Du, who went by “David” in Congo, worked for Sicomines for three years until 2012, when he became a consultant for Kabila’s China agency, according to his LinkedIn profile. That’s also the year he incorporated CCC with Guy Loando, then a 29-year-old Congolese lawyer, and opened a company account at BGFI.
Between February and July 2013, CCC, which had no known construction projects, received $18 million from bank accounts in China and Hong Kong held by four offshore companies registered in the British Virgin Islands. The BGFI records list the justifications as “construction fee payment,” “other transfers” and “other.”
The toll road business also wired $1 million to CCC that June. Du sent most of the $19 million on to Kabila’s China agency through a series of identical cash withdrawals and deposits, rather than direct transfers, the records show.
Ekanga, the agency’s head, then promptly paid off a $14 million loan his office had taken from BGFI for the benefit of companies that were or would be linked to Kabila. The agency had wired half of the borrowed funds to another BGFI account that advanced the same amount to a cattle business Kabila would shortly purchase.
It also transferred $6 million to a building firm owned by two associates of the then-president, bank records show.

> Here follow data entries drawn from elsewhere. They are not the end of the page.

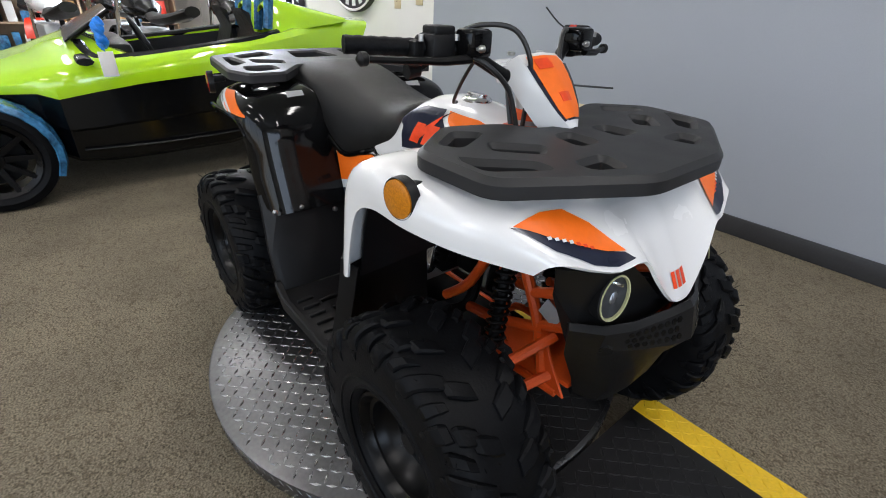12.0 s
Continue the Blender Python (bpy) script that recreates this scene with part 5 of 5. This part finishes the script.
part("lever", tube([(0.0, 0, 0.0), (0.0, 0, 0.07), (-0.02, 0, 0.12), (-0.07, 0, 0.17)], 0.007, 6, 3), CABLE, hk)
bag = thing("folded_cover", "folded black cover lying on the shelf", "cover", on_shelf(0.72, 0.2, 2), RROT)
part("cloth", loft([[(-0.25 + 0.1 * k, 0.14 * math.cos(a), 0.022 + 0.02 * math.sin(a) * (1 + 0.5 * math.sin(k * 2.1))) for a in [j * math.pi / 5 for j in range(10)]] for k in range(6)]), CAR_BLACK, bag)
drum = thing("black_tub", "black plastic tub on the bottom shelf", "tub", on_shelf(0.22, 0.27, 0), RROT)
part("tub", lathe([(0, 0.17), (0.20, 0.19), (0.22, 0.20), (0.23, 0.20), (0.22, 0.18), (0.02, 0.16)], 36, axis="z"), BLACK_PLASTIC, drum)
drum = thing("tool_case", "black tool case on the bottom shelf", "case", on_shelf(0.78, 0.26, 0), RROT)
part("case", box((0, 0, 0.22), (0.62, 0.36, 0.44), 0.02), BLACK_PLASTIC, drum)
part("clasp", box((0, -0.184, 0.3), (0.04, 0.012, 0.04), 0.004), CHROME, drum)

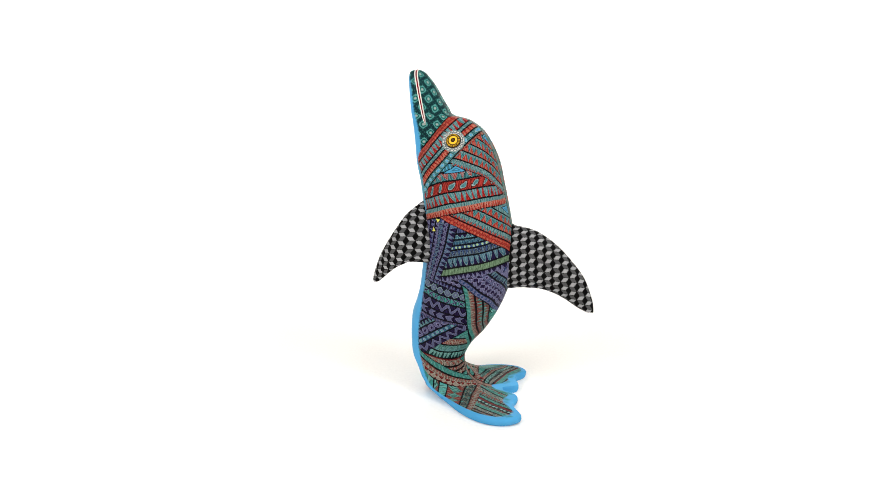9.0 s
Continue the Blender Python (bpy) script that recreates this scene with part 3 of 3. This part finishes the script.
N_UP, N_LOW, N_PHI = 860, 170, 960
NEAR_LEAD = ((0.0280, -0.0360, 0.3800), (0.0400, -0.0522, 0.3718), (0.0505, -0.0690, 0.3588), (0.0615, -0.0872, 0.3416), (0.0680, -0.1010, 0.3203), (0.0710, -0.1162, 0.2959), (0.0725, -0.1295, 0.2717), (0.0735, -0.1396, 0.2445), (0.0745, -0.1440, 0.2263))
NEAR_TRAIL = ((0.0360, -0.0220, 0.2570), (0.0540, -0.0398, 0.2590), (0.0670, -0.0574, 0.2625), (0.0780, -0.0730, 0.2645), (0.0840, -0.0870, 0.2600), (0.0850, -0.1010, 0.2522), (0.0820, -0.1145, 0.2412), (0.0790, -0.1288, 0.2288), (0.0795, -0.1395, 0.2228))
FAR_LEAD = ((-0.0530, -0.0042, 0.3803), (-0.0628, -0.0208, 0.3749), (-0.0763, -0.0441, 0.3639), (-0.0883, -0.0649, 0.3445), (-0.0972, -0.0832, 0.3265), (-0.1060, -0.1011, 0.3060), (-0.1120, -0.1134, 0.2830), (-0.1150, -0.1215, 0.2526), (-0.1146, -0.1218, 0.2304))
FAR_TRAIL = ((-0.0520, -0.0021, 0.2550), (-0.0614, -0.0179, 0.2571), (-0.0720, -0.0362, 0.2585), (-0.0812, -0.0516, 0.2575), (-0.0891, -0.0678, 0.2545), (-0.0964, -0.0826, 0.2483), (-0.1030, -0.0961, 0.2392), (-0.1080, -0.1062, 0.2314), (-0.1123, -0.1150, 0.2272))
BACK_LEAD = ((-0.0000, 0.0651, 0.3371), (0.0000, 0.0877, 0.3235), (0.0000, 0.1038, 0.3204), (-0.0005, 0.1242, 0.3153), (-0.0016, 0.1451, 0.3039), (-0.0031, 0.1663, 0.2874), (-0.0052, 0.1880, 0.2644), (-0.0070, 0.2086, 0.2375), (-0.0089, 0.2206, 0.2096), (-0.0107, 0.2300, 0.1778))
BACK_TRAIL = ((0.0000, 0.0595, 0.2104), (0.0000, 0.0844, 0.2109), (0.0000, 0.0973, 0.2134), (-0.0005, 0.1139, 0.2142), (-0.0016, 0.1331, 0.2139), (-0.0031, 0.1594, 0.2073), (-0.0052, 0.1809, 0.1964), (-0.0070, 0.1968, 0.1858), (-0.0089, 0.2113, 0.1780), (-0.0107, 0.2229, 0.1738))
FINS = (("pectoral_fin", NEAR_LEAD, NEAR_TRAIL, 0.0160, 0.0082, -1), ("pectoral_fin", FAR_LEAD, FAR_TRAIL, 0.0150, 0.0082, 1), ("dorsal_fin", BACK_LEAD, BACK_TRAIL, 0.0270, 0.0092, 1))
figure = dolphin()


# ---- the dolphin turns evenly with its table, clockwise seen from above ----
def motions():
    turn = [(t, pose(0, 0, 0, 0, 0, -20.0 - 9.6763 * t)) for t in (0.0, 0.1, *(0.5 * i for i in range(1, 32)), 15.9, 16.0)]
    walk(figure, turn)


motions()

Neither Ekanga nor the agency’s spokesman responded to multiple emails, texts and phone calls from the consortium requesting comment. China Railway and Sicomines’ other Chinese shareholders didn’t respond to questions asking if they ultimately provided the funds to CCC or owned the BVI firms, which were created by the same Hong Kong-based corporate services provider that China Railway used to set up a subsidiary to hold shares in Congolese mines.
Sicomines later made three large payments to CCC, from June to September 2016, for a total of $25 million. Du distributed most of the money to companies and individuals linked to the president’s family, bank records show.
This included $7.5 million for a firm whose shareholders were Kabila’s sister and Selemani’s wife, $1.6 million that went to the owner of a vessel that transported animals including zebras, giraffes and wildebeests to Kabila’s private nature reserve in 2017 and $1 million sent to a director of the shipping company. A lawyer representing the ship’s then-owner declined to respond to a request for comment.
CCC also forwarded more than $1.7 million to Du’s personal accounts in Congo and Hong Kong, BGFI documents show.
Note: The companies and individuals either declined to comment or didn’t respond to inquiries, with the exception of Zhengwei Technique Cooperation, which said it operates in compliance with Congolese law. It called the payment from CCC “normal commercial activity.”
Sicomines didn’t respond to questions from the consortium. The Chinese embassy in Kinshasa said its government “always asks Chinese companies working in the DRC to strictly respect local laws and regulations” and to “conduct cooperation projects in a win-win manner.”